_Directions_
Set the data down again, exactly as it reads, but without the pictures.
* Begin *
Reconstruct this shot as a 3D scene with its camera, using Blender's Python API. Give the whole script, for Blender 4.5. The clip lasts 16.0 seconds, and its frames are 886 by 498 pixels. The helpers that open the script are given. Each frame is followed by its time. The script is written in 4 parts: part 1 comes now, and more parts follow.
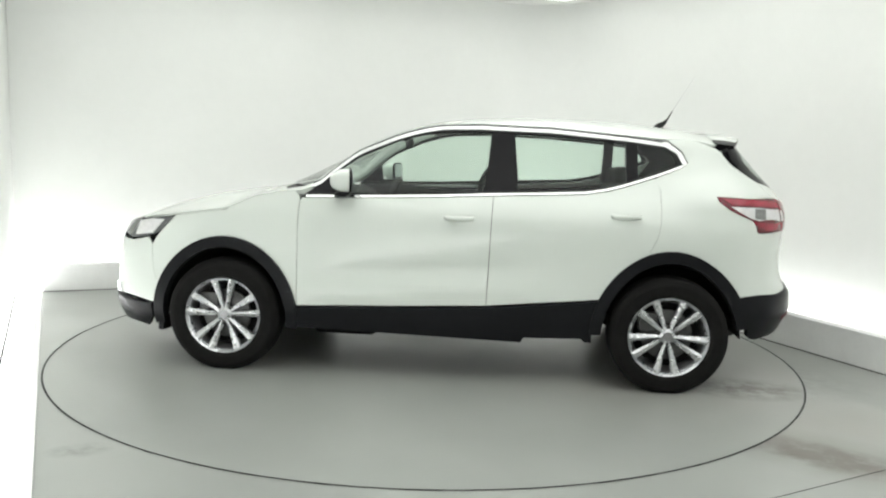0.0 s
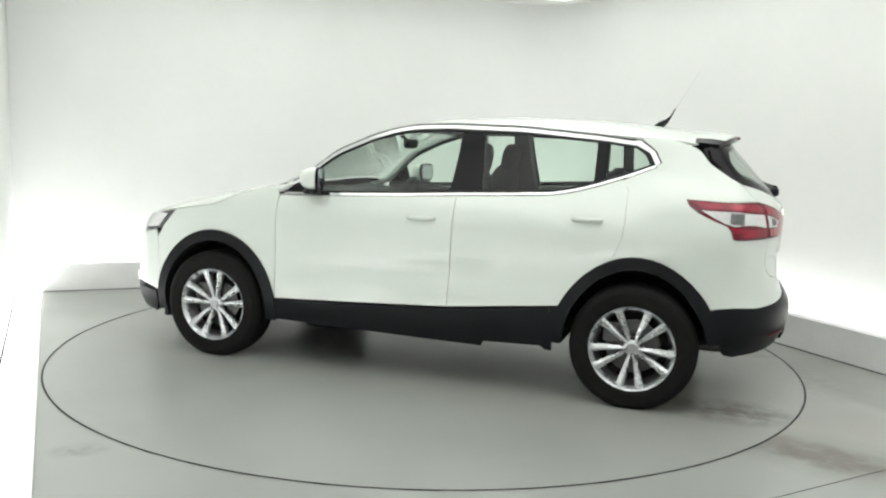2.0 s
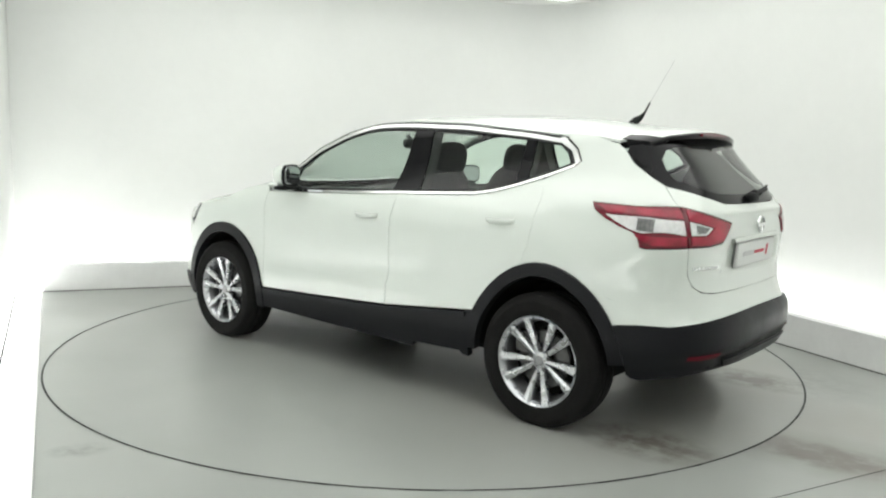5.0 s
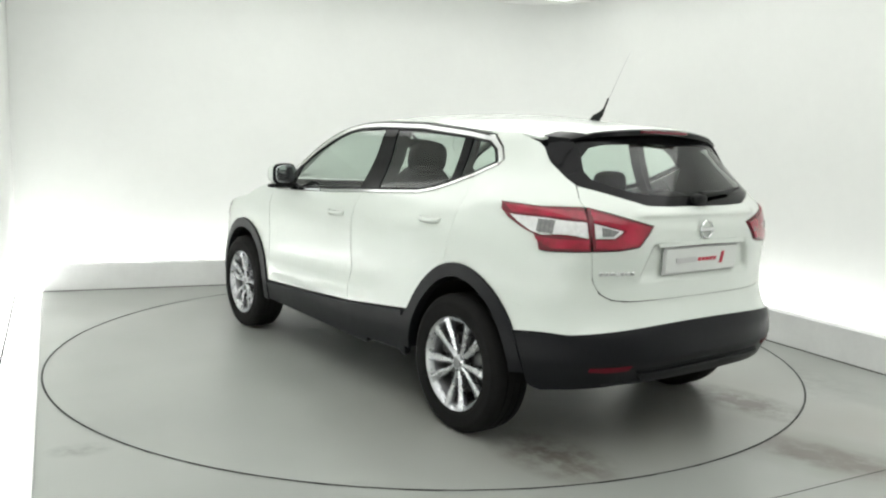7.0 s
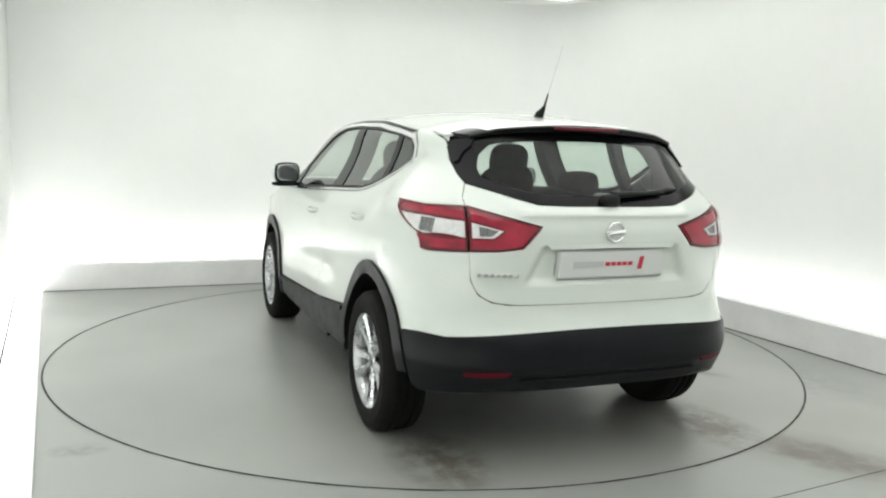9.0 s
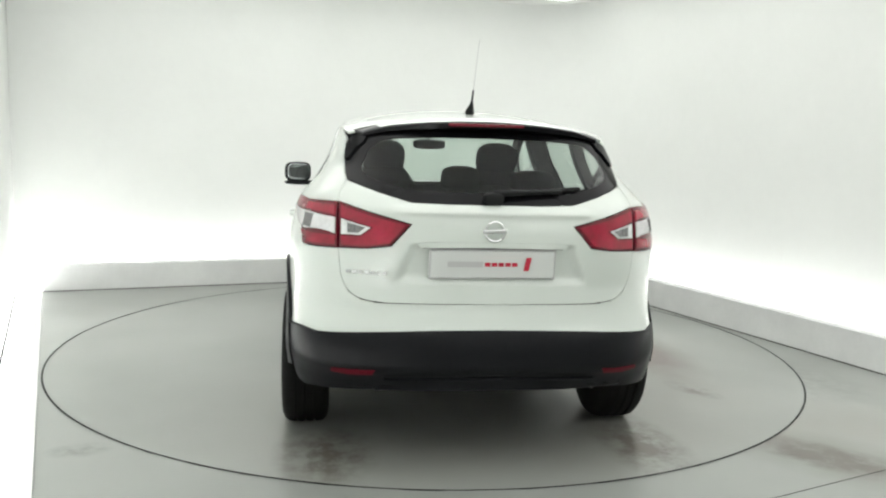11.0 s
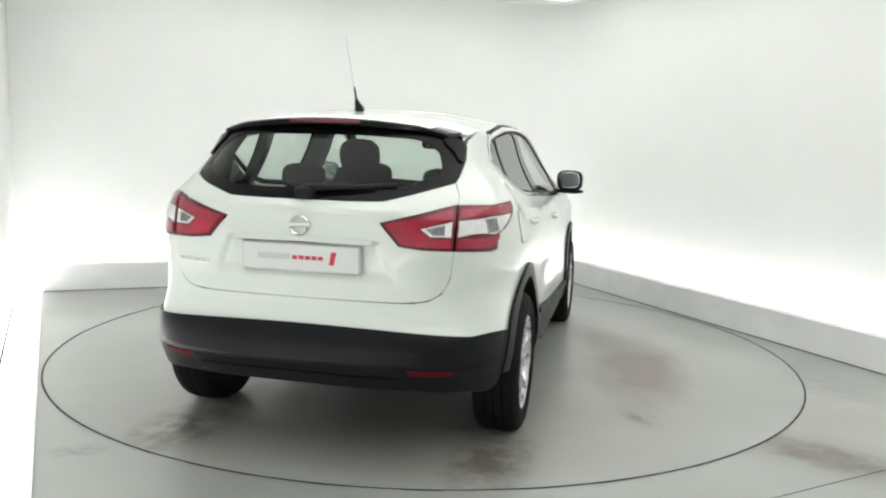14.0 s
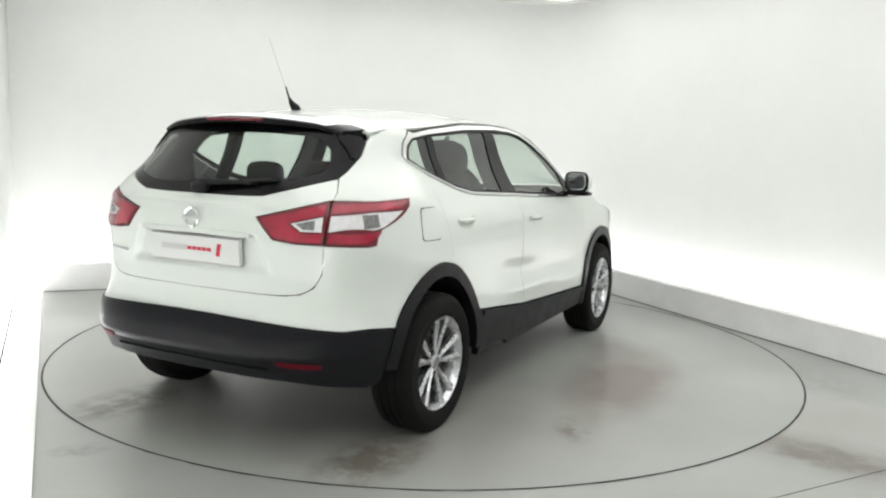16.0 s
* End *
_Reply to the task_
Reconstruct this shot as a 3D scene with its camera, using Blender's Python API. Give the whole script, for Blender 4.5. The clip lasts 16.0 seconds, and its frames are 886 by 498 pixels. The helpers that open the script are given. Each frame is followed by its time. The script is written in 4 parts: part 1 comes now, and more parts follow.
0.0 s
2.0 s
5.0 s
7.0 s
9.0 s
11.0 s
14.0 s
16.0 s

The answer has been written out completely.